#### GIVEN EXERCISE
Reproduce the lines of the material exactly, excluding every image.

━━━━━━━━━━━━━━━━

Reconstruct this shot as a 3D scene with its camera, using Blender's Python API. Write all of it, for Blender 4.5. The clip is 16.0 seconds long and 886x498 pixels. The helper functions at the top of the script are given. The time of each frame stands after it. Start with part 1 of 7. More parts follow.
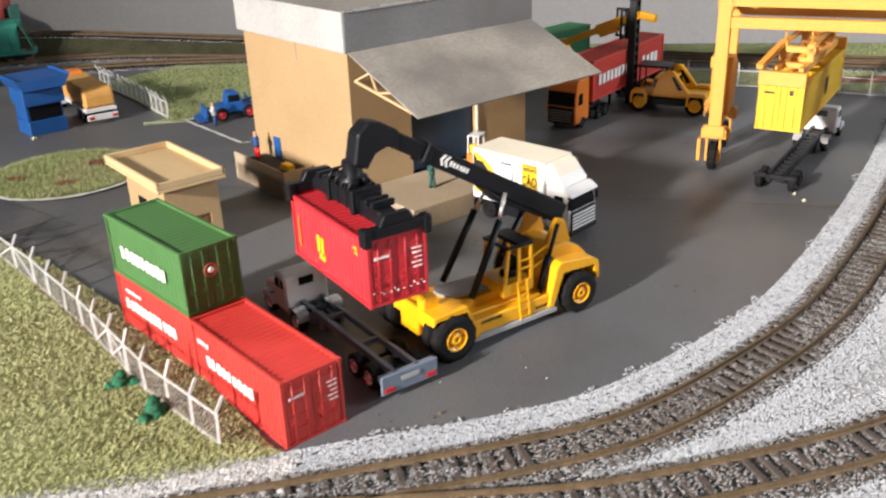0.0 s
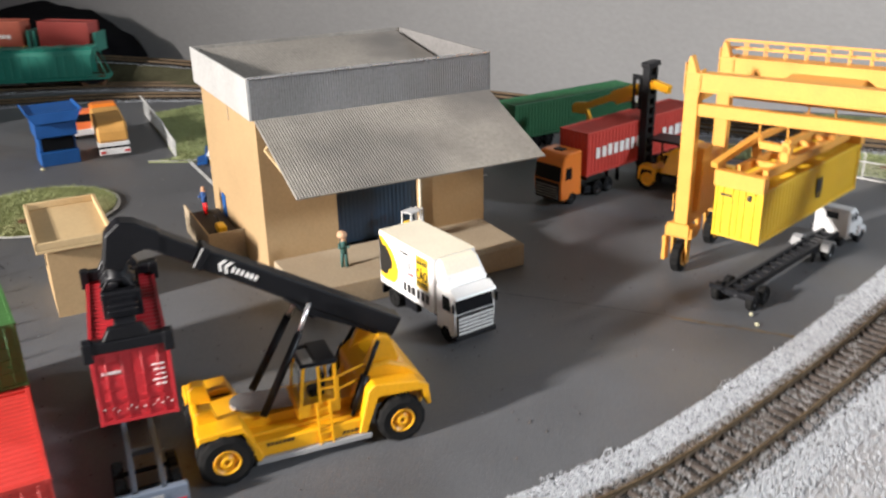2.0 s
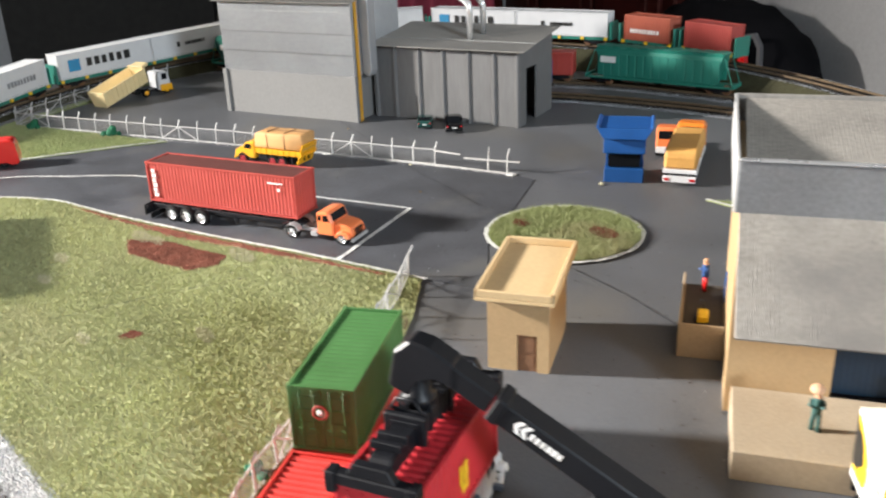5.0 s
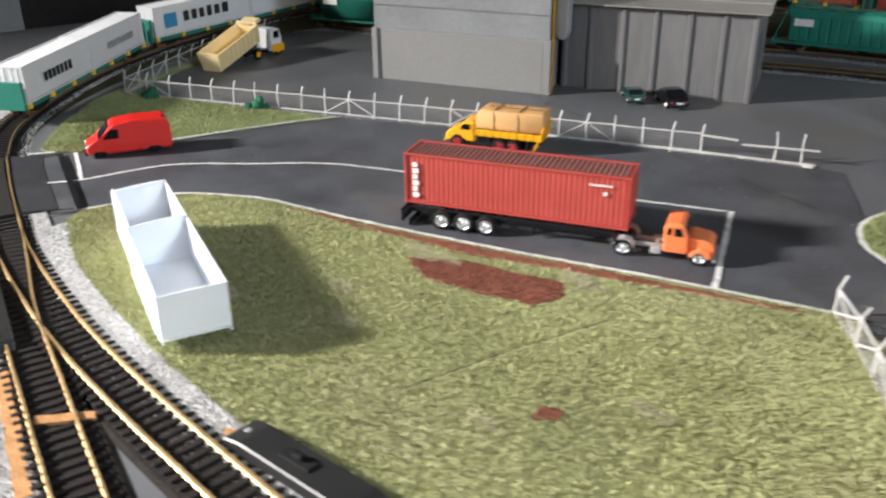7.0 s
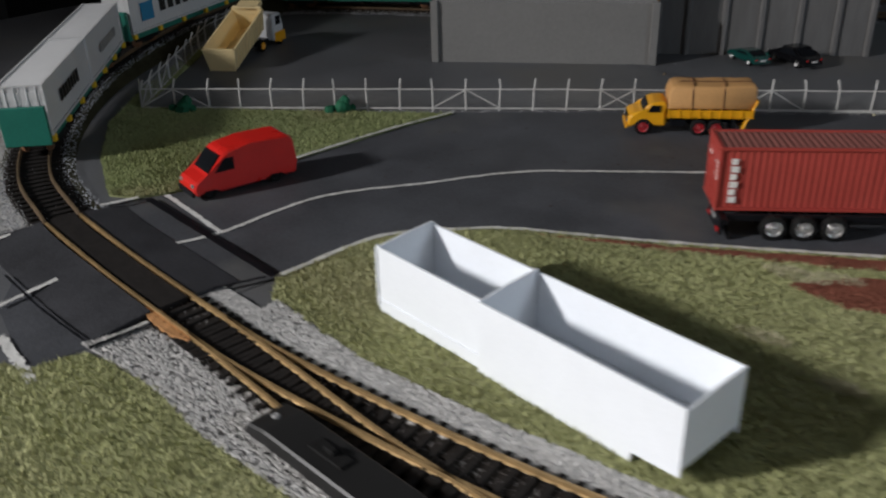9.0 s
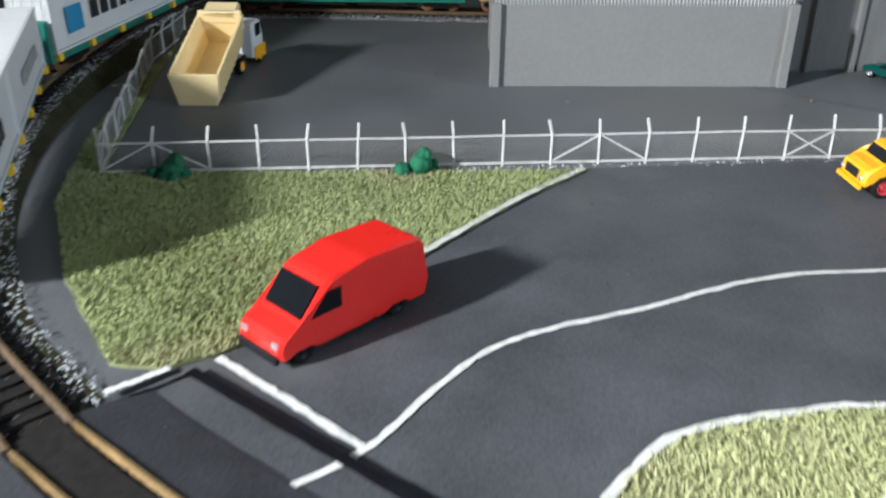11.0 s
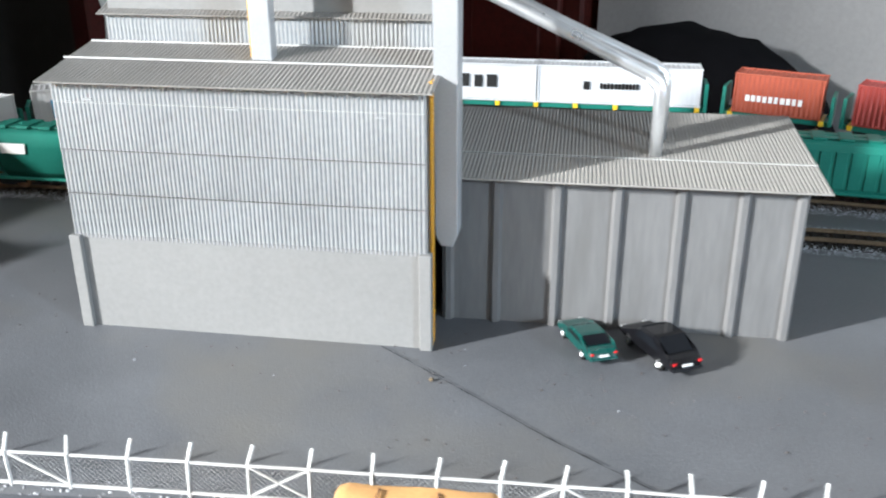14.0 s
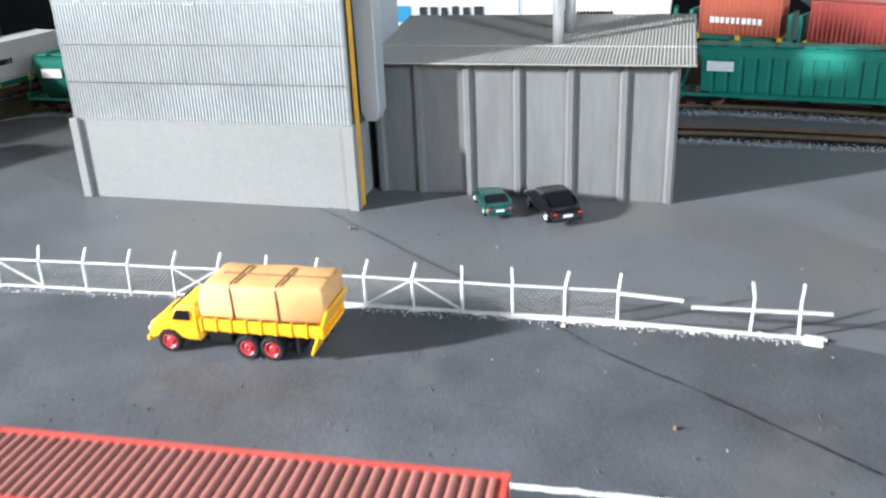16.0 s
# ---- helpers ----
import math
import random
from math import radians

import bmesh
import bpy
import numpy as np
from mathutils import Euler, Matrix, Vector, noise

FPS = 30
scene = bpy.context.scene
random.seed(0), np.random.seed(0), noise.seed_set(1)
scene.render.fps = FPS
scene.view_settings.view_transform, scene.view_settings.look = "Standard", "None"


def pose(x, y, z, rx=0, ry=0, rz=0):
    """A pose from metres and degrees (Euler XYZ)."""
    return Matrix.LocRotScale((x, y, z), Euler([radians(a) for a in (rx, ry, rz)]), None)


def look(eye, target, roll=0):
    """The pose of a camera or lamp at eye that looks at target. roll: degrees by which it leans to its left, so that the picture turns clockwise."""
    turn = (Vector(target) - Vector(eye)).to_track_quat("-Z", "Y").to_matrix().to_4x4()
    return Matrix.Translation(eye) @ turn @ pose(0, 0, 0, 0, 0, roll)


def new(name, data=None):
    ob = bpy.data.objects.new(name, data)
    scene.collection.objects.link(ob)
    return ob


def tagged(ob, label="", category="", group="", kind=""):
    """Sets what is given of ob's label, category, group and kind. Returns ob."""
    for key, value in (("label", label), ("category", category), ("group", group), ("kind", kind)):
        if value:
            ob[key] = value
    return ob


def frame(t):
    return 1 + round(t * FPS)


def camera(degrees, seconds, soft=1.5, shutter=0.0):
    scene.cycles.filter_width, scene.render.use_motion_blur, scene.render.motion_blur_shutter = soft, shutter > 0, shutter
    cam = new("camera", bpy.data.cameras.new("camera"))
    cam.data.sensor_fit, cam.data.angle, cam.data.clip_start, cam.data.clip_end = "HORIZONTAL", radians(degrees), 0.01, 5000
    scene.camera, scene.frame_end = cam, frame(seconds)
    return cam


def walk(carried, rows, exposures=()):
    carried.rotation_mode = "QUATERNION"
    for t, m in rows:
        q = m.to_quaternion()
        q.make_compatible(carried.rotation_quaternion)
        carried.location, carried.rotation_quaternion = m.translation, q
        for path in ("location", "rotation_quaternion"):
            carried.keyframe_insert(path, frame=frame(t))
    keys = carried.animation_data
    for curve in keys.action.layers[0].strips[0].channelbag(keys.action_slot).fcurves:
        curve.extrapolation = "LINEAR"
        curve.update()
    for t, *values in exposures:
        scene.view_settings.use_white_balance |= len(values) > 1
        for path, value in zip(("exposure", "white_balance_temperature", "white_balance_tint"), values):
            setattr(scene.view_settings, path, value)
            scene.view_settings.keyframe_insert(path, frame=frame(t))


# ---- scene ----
cam = camera(53.3, 16.0, soft=2.2, shutter=0.5)
METRES, EYE, TILT, LEAN, TURN = 1.899, 0.207, 0.0, 0.9, 0.0
ROWS = [
    (0.0, 0.0, 0.0, 0.0, -0.47, -23.73, 1.06),
    (0.5, 0.0119, 0.0083, 0.0014, -0.42, -23.29, 1.17),
    (1.0, 0.0299, 0.0148, 0.0029, 1.44, -23.12, 1.16),
    (1.5, 0.0533, 0.0184, 0.0051, 5.75, -23.46, 0.83),
    (2.0, 0.0798, 0.0379, 0.0099, 11.68, -22.34, 0.28),
    (2.5, 0.1088, 0.0671, 0.0112, 20.55, -22.89, 0.29),
    (3.0, 0.1297, 0.0909, 0.0129, 27.6, -23.79, -1.07),
    (3.5, 0.1433, 0.1106, 0.0118, 37.7, -23.31, 0.43),
    (4.0, 0.1316, 0.1211, 0.0151, 48.71, -22.58, 1.54),
    (4.5, 0.1153, 0.1229, 0.0187, 56.11, -22.41, 1.44),
    (7.0, -0.0511, 0.0536, 0.0086, 52.43, -25.77, -0.04),
    (7.5, -0.093, 0.0338, 0.0003, 47.62, -25.94, 0.44),
    (8.0, -0.1282, 0.0213, -0.0008, 44.47, -25.05, -0.6),
    (8.5, -0.1635, 0.0115, -0.0045, 40.41, -26.67, 0.29),
    (9.0, -0.2066, 0.0005, -0.0093, 36.96, -27.12, 0.52),
    (11.5, -0.3385, 0.0859, -0.0314, 27.12, -26.45, -1.7),
    (12.0, -0.339, 0.126, -0.021, 31.14, -23.48, -1.18),
    (12.5, -0.3295, 0.1565, -0.0123, 32.84, -21.9, -1.96),
    (13.0, -0.3075, 0.1747, -0.0061, 35.78, -22.03, -1.74),
    (13.5, -0.2674, 0.1897, -0.004, 36.6, -22.58, -1.38),
    (14.0, -0.234, 0.1986, -0.0004, 37.92, -22.47, -0.64),
    (14.5, -0.2152, 0.2012, 0.0015, 40.56, -23.05, -0.25),
    (15.0, -0.202, 0.2038, -0.004, 39.98, -25.09, 0.35),
    (15.5, -0.1842, 0.2005, -0.0092, 41.19, -24.39, 0.56),
    (16.0, -0.1633, 0.1924, -0.0173, 43.5, -23.3, 1.63),
]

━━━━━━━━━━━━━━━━

#### RESULT BELOW
Reconstruct this shot as a 3D scene with its camera, using Blender's Python API. Write all of it, for Blender 4.5. The clip is 16.0 seconds long and 886x498 pixels. The helper functions at the top of the script are given. The time of each frame stands after it. Start with part 1 of 7. More parts follow.
0.0 s
2.0 s
5.0 s
7.0 s
9.0 s
11.0 s
14.0 s
16.0 s
# ---- helpers ----
import math
import random
from math import radians

import bmesh
import bpy
import numpy as np
from mathutils import Euler, Matrix, Vector, noise

FPS = 30
scene = bpy.context.scene
random.seed(0), np.random.seed(0), noise.seed_set(1)
scene.render.fps = FPS
scene.view_settings.view_transform, scene.view_settings.look = "Standard", "None"


def pose(x, y, z, rx=0, ry=0, rz=0):
    """A pose from metres and degrees (Euler XYZ)."""
    return Matrix.LocRotScale((x, y, z), Euler([radians(a) for a in (rx, ry, rz)]), None)


def look(eye, target, roll=0):
    """The pose of a camera or lamp at eye that looks at target. roll: degrees by which it leans to its left, so that the picture turns clockwise."""
    turn = (Vector(target) - Vector(eye)).to_track_quat("-Z", "Y").to_matrix().to_4x4()
    return Matrix.Translation(eye) @ turn @ pose(0, 0, 0, 0, 0, roll)


def new(name, data=None):
    ob = bpy.data.objects.new(name, data)
    scene.collection.objects.link(ob)
    return ob


def tagged(ob, label="", category="", group="", kind=""):
    """Sets what is given of ob's label, category, group and kind. Returns ob."""
    for key, value in (("label", label), ("category", category), ("group", group), ("kind", kind)):
        if value:
            ob[key] = value
    return ob


def frame(t):
    return 1 + round(t * FPS)


def camera(degrees, seconds, soft=1.5, shutter=0.0):
    scene.cycles.filter_width, scene.render.use_motion_blur, scene.render.motion_blur_shutter = soft, shutter > 0, shutter
    cam = new("camera", bpy.data.cameras.new("camera"))
    cam.data.sensor_fit, cam.data.angle, cam.data.clip_start, cam.data.clip_end = "HORIZONTAL", radians(degrees), 0.01, 5000
    scene.camera, scene.frame_end = cam, frame(seconds)
    return cam


def walk(carried, rows, exposures=()):
    carried.rotation_mode = "QUATERNION"
    for t, m in rows:
        q = m.to_quaternion()
        q.make_compatible(carried.rotation_quaternion)
        carried.location, carried.rotation_quaternion = m.translation, q
        for path in ("location", "rotation_quaternion"):
            carried.keyframe_insert(path, frame=frame(t))
    keys = carried.animation_data
    for curve in keys.action.layers[0].strips[0].channelbag(keys.action_slot).fcurves:
        curve.extrapolation = "LINEAR"
        curve.update()
    for t, *values in exposures:
        scene.view_settings.use_white_balance |= len(values) > 1
        for path, value in zip(("exposure", "white_balance_temperature", "white_balance_tint"), values):
            setattr(scene.view_settings, path, value)
            scene.view_settings.keyframe_insert(path, frame=frame(t))


# ---- scene ----
cam = camera(53.3, 16.0, soft=2.2, shutter=0.5)
METRES, EYE, TILT, LEAN, TURN = 1.899, 0.207, 0.0, 0.9, 0.0
ROWS = [
    (0.0, 0.0, 0.0, 0.0, -0.47, -23.73, 1.06),
    (0.5, 0.0119, 0.0083, 0.0014, -0.42, -23.29, 1.17),
    (1.0, 0.0299, 0.0148, 0.0029, 1.44, -23.12, 1.16),
    (1.5, 0.0533, 0.0184, 0.0051, 5.75, -23.46, 0.83),
    (2.0, 0.0798, 0.0379, 0.0099, 11.68, -22.34, 0.28),
    (2.5, 0.1088, 0.0671, 0.0112, 20.55, -22.89, 0.29),
    (3.0, 0.1297, 0.0909, 0.0129, 27.6, -23.79, -1.07),
    (3.5, 0.1433, 0.1106, 0.0118, 37.7, -23.31, 0.43),
    (4.0, 0.1316, 0.1211, 0.0151, 48.71, -22.58, 1.54),
    (4.5, 0.1153, 0.1229, 0.0187, 56.11, -22.41, 1.44),
    (7.0, -0.0511, 0.0536, 0.0086, 52.43, -25.77, -0.04),
    (7.5, -0.093, 0.0338, 0.0003, 47.62, -25.94, 0.44),
    (8.0, -0.1282, 0.0213, -0.0008, 44.47, -25.05, -0.6),
    (8.5, -0.1635, 0.0115, -0.0045, 40.41, -26.67, 0.29),
    (9.0, -0.2066, 0.0005, -0.0093, 36.96, -27.12, 0.52),
    (11.5, -0.3385, 0.0859, -0.0314, 27.12, -26.45, -1.7),
    (12.0, -0.339, 0.126, -0.021, 31.14, -23.48, -1.18),
    (12.5, -0.3295, 0.1565, -0.0123, 32.84, -21.9, -1.96),
    (13.0, -0.3075, 0.1747, -0.0061, 35.78, -22.03, -1.74),
    (13.5, -0.2674, 0.1897, -0.004, 36.6, -22.58, -1.38),
    (14.0, -0.234, 0.1986, -0.0004, 37.92, -22.47, -0.64),
    (14.5, -0.2152, 0.2012, 0.0015, 40.56, -23.05, -0.25),
    (15.0, -0.202, 0.2038, -0.004, 39.98, -25.09, 0.35),
    (15.5, -0.1842, 0.2005, -0.0092, 41.19, -24.39, 0.56),
    (16.0, -0.1633, 0.1924, -0.0173, 43.5, -23.3, 1.63),
]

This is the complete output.